[Your task] Return each line containing "values".

******

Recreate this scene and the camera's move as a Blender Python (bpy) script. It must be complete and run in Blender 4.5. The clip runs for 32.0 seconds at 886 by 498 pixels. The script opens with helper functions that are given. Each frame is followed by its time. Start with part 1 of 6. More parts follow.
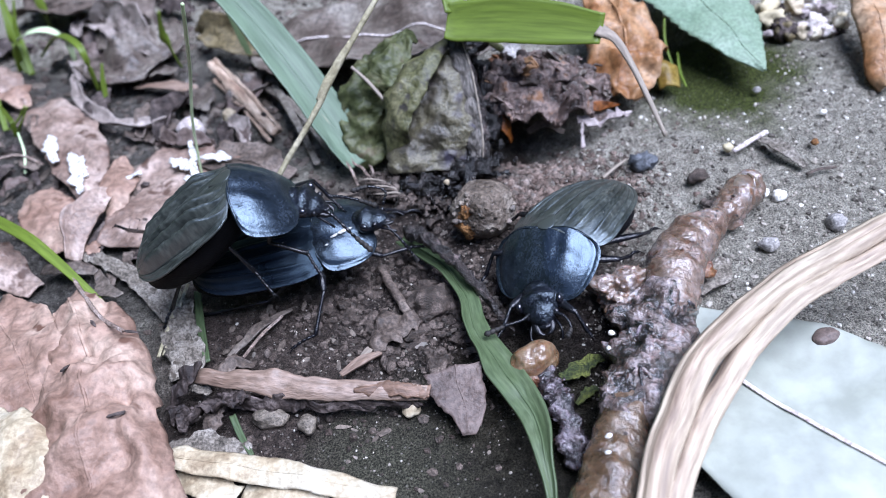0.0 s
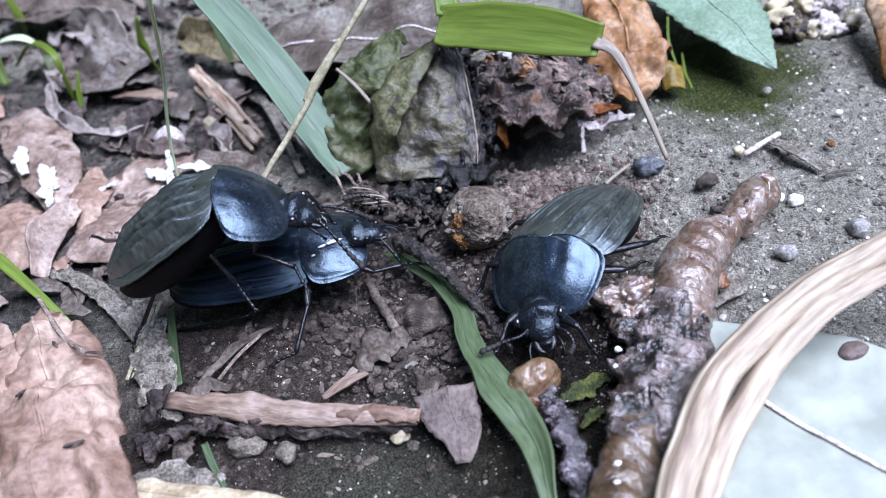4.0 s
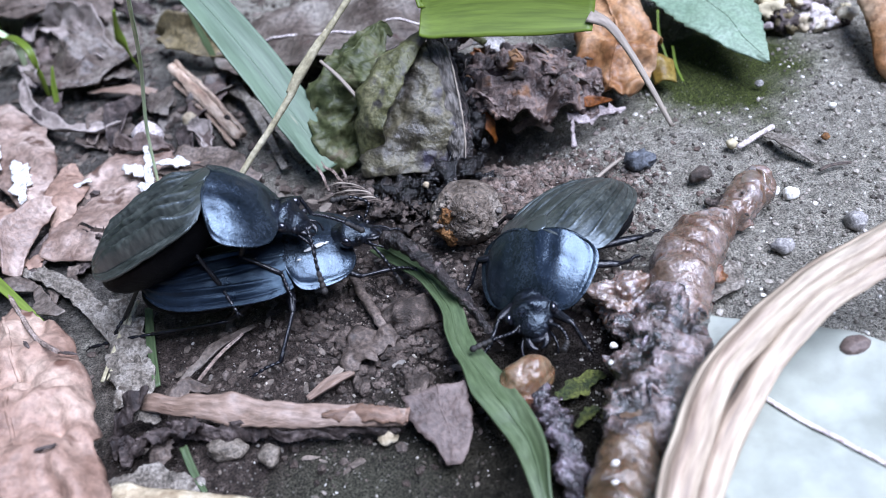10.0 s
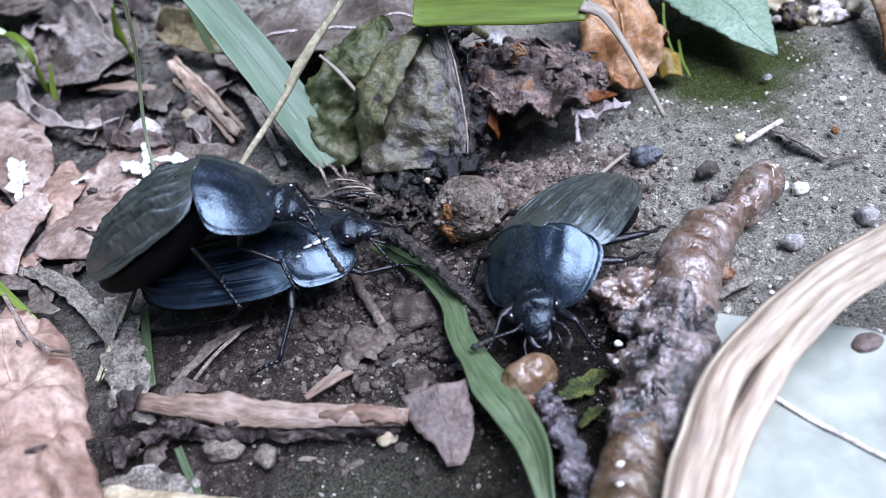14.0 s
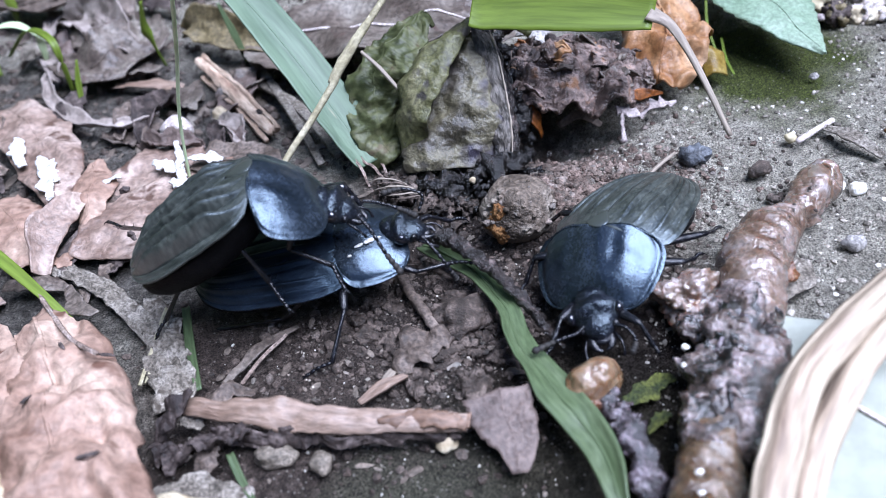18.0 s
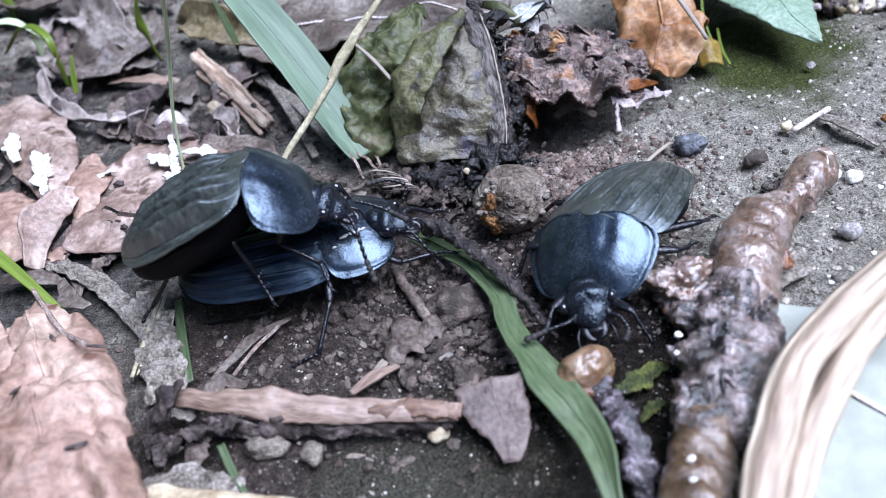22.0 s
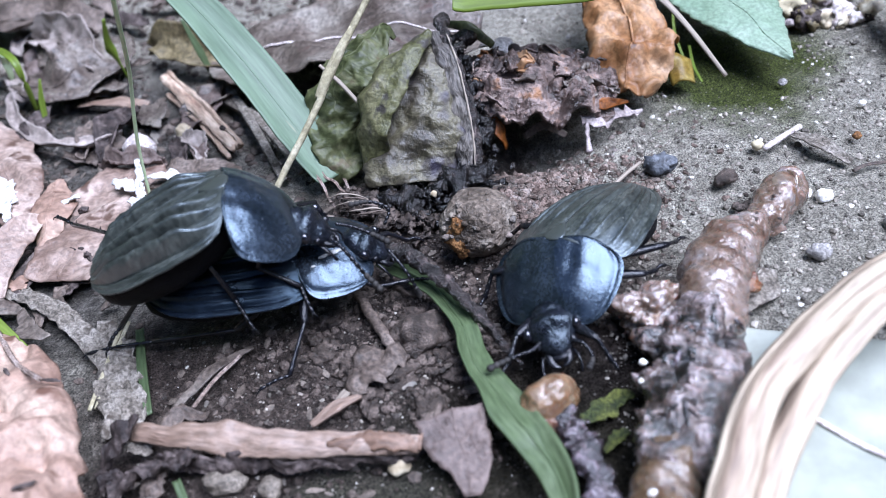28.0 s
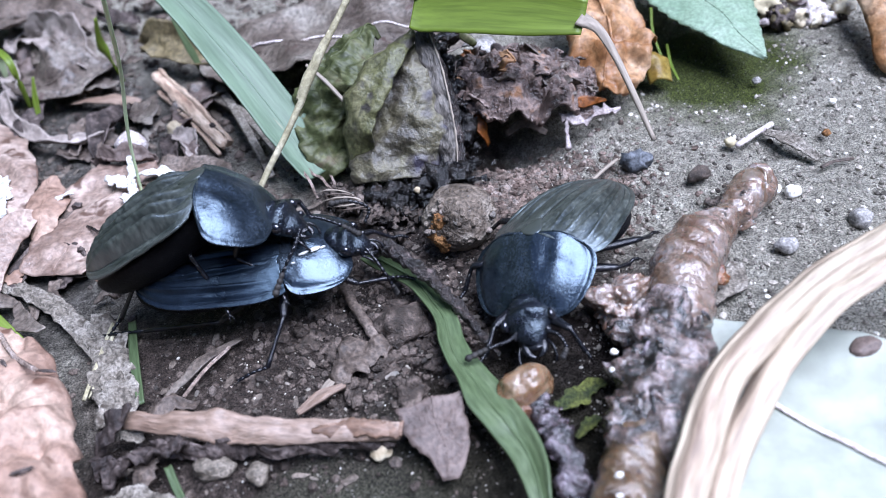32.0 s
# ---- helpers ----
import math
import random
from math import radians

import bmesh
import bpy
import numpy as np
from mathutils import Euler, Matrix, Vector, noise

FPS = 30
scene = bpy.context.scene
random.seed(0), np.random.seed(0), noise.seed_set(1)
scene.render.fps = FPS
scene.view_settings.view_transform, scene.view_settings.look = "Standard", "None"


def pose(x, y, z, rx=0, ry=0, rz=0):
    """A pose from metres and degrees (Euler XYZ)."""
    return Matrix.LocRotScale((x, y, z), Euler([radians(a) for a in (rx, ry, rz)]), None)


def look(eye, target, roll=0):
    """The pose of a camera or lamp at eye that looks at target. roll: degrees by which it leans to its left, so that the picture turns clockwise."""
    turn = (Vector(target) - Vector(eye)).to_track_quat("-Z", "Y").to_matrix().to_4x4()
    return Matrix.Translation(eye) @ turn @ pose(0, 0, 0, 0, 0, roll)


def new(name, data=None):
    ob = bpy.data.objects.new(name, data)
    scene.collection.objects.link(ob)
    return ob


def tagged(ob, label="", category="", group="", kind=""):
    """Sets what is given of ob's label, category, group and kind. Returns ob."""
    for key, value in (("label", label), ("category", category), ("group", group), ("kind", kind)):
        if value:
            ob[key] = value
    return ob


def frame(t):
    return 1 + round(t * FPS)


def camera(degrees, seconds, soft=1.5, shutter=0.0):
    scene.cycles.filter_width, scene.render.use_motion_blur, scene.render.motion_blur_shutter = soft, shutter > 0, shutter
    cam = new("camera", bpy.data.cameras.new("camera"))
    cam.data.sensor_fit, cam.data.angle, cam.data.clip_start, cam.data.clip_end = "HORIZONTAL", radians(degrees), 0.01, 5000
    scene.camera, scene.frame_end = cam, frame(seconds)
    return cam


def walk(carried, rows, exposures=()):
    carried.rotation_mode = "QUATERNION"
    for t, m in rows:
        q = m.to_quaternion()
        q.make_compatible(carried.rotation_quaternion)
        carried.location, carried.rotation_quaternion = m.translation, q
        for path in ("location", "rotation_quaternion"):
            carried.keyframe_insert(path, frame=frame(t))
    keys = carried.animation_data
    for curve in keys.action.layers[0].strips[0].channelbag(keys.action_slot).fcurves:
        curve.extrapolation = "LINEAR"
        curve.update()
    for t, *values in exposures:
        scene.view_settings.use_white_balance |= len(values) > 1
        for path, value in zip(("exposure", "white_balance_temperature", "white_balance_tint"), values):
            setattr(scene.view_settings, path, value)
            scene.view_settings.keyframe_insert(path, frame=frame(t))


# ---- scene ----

******

[Result of this exercise]
    for t, *values in exposures:
        scene.view_settings.use_white_balance |= len(values) > 1
        for path, value in zip(("exposure", "white_balance_temperature", "white_balance_tint"), values):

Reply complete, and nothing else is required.